In contrast, we show the performance of the RBF kernel on image data in the first row of the figure below. The RBF not only exposes the original data (plotted in the corresponding position in the second row) but also fails to fully utilize the weights \(\beta\).

../_images/image_spec.png

Text Specification#

Different from tabular data, each text input is a string of different length, so we should first transform them to equal-length arrays. Sentence embedding is used here to complete this transformation. We choose the model paraphrase-multilingual-MiniLM-L12-v2, a lightweight multilingual embedding model. Then, we calculate the RKME specification on the embedding, just like we do with tabular data. Besides, we use the package langdetect to detect and store the language of the text inputs for further search. We hope to search for the learnware that supports the language of the user task.

System Specification#

In addition to regular specifications, the learnware doc system leverages its knowledge to generate new system specifications for learnwares. The system specification module is automatically generated by the doc system. For newly inserted learnwares, the organizer generates new system specifications based on existing learnware statistical specifications to facilitate search operations and expand the search scope.

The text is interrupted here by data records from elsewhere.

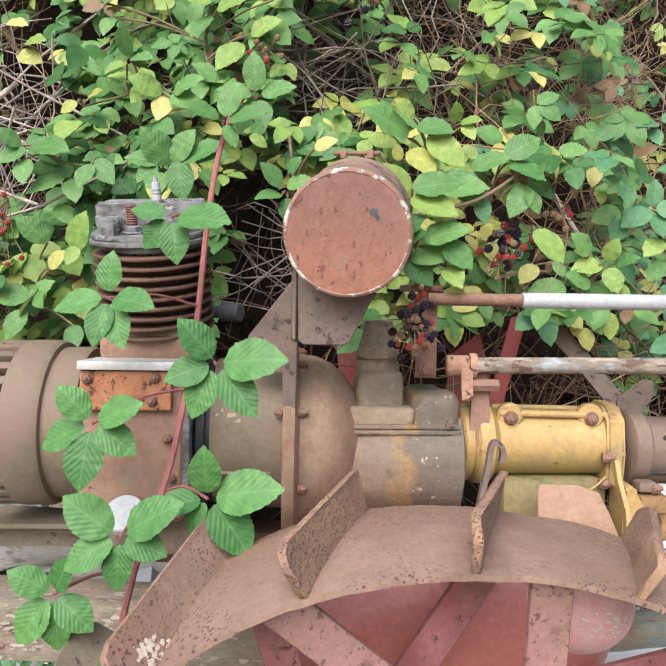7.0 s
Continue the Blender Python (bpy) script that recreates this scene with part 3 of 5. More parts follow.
for k in range(16):
    a = sprig.random() * math.tau
    p = Vector((0.147, 1.028, 0.832))
    tube(bm, [p, p + Vector((math.cos(a) * 0.008, -0.006, math.sin(a) * 0.006)), p + Vector((math.cos(a) * 0.018, -0.01, math.sin(a) * 0.012))], [0.0007, 0.0006, 0.0003], 5)
part("moss_tuft", bm, MOSS_YELLOW, housing, "small dry moss tuft")
GREEN_CAP = surface("green_and_orange_cap", [(0.2, 0.19, 0.09), (0.27, 0.24, 0.12)], 30, 0.6, bump=0.2, along=("z", 0.748, 0.835, 0.3, [(0.0, (0.5, 0.2, 0.11)), (0.45, (0.45, 0.2, 0.11)), (0.6, (0.17, 0.19, 0.075)), (1.0, (0.2, 0.2, 0.09))]))
bm = bmesh.new()
lathe(bm, (0.249, 1.035, 0.755), (0, -1, 0), [(0, 0.0437), (0.028, 0.0434), (0.031, 0.0428), (0.031, 0.0414), (0.012, 0.041)], 40)
cap = part("drain_cap", bm, GREEN_CAP, housing, "greenish brass filler neck with a painted plug")
bm = bmesh.new()
lathe(bm, (0.249, 1.03, 0.755), (0, -1, 0), [(0, 0.0385), (0.02, 0.038), (0.028, 0.034), (0.033, 0.022), (0.034, 0.0)], 40)
part("plug", bm, GREEN_CAP, cap)
bm = bmesh.new()
lathe(bm, (0.249, 1.018, 0.755), (0, -1, 0), [(0, 0.0412), (0.001, 0.0412), (0.001, 0.03)], 40)
part("seal", bm, BLACK, cap)
bm = bmesh.new()
rod(bm, on_wheel(0, 0, 0.12, True), on_wheel(0, 0, 0.3, True), 0.03, seg=20)
part("axle", bm, RUST_DUST, tractor)


# engine line: runs along x and recedes a little to the right
AX = Vector((1, 0.13, 0)).normalized()


def ex(x, dy=0.0, z=1.012):
    return Vector((x, 1.19 + 0.13 * x + dy, z))


def turned(name, x0, prof, material, parent, label="", z=1.012, seg=48, dy=0.0):
    bm = bmesh.new()
    lathe(bm, ex(x0, dy, z), AX, prof, seg)
    return part(name, bm, material, parent, label)


fly = turned("fan_cover", -0.308, [(0, 0), (0, 0.03), (0.004, 0.07), (0.004, 0.082), (0.0, 0.088), (0.0, 0.1), (0.003, 0.103), (0.0065, 0.103), (0.0075, 0.094)], OLIVE, tractor, "dusty brown fan cover with a ring of cooling slots", 1.02)
turned("cover_band", -0.262, [(-0.012, 0.092), (-0.012, 0.1035), (-0.006, 0.105), (0.026, 0.105), (0.032, 0.102), (0.034, 0.094)], OLIVE, fly, z=1.02)
turned("fan_drum", -0.3, [(0, 0.0), (0.0, 0.08), (0.05, 0.08), (0.05, 0.0)], BLACK, fly, z=1.02)
for k in range(30):
    a = k * math.tau / 30
    d, s, u = axes(AX)
    bm = bmesh.new()
    for r0 in (0.0985,):
        cc = ex(-0.288, 0, 1.02) + (s * math.cos(a) + u * math.sin(a)) * r0
        rot = Matrix((AX, -s * math.sin(a) + u * math.cos(a), s * math.cos(a) + u * math.sin(a))).transposed()
        box(bm, cc, (0.036, 0.0112, 0.011), rot, 0.0018, 2)
    part("slot_bar", bm, OLIVE, fly)
turned("generator_housing", -0.238, [(0, 0.0), (0, 0.094), (0.004, 0.096), (0.04, 0.097), (0.046, 0.095), (0.046, 0)], OLIVE, tractor, "dusty cylindrical housing behind the fan cover", 1.02)

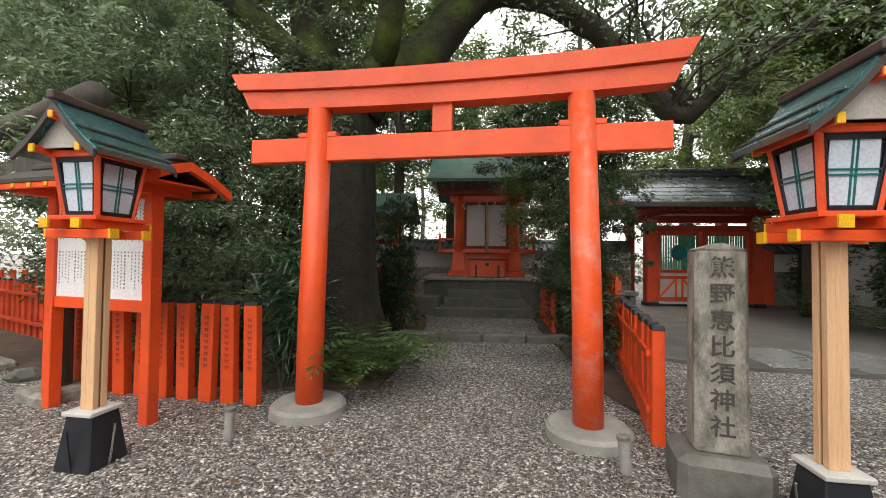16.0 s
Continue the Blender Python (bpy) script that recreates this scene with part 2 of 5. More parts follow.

Currently, the learnware package has implemented the HeteroMapTableSpecification which enables learnwares organized by the Hetero Market to support tasks with varying feature and prediction spaces. This specification is derived by mapping the RKMETableSpecification to a unified semantic embedding space, utilizing the heterogenous engine which is a tabular network trained on feature semantics of all tabular learnwares. Please refer to COMPONENTS: Hetero Market for implementation details.

References#

1

Adrià Garriga-Alonso, Laurence Aitchison, and Carl Edward Rasmussen. Deep convolutional networks as shallow gaussian processes. In: International Conference on Learning Representations (ICLR’19), 2019.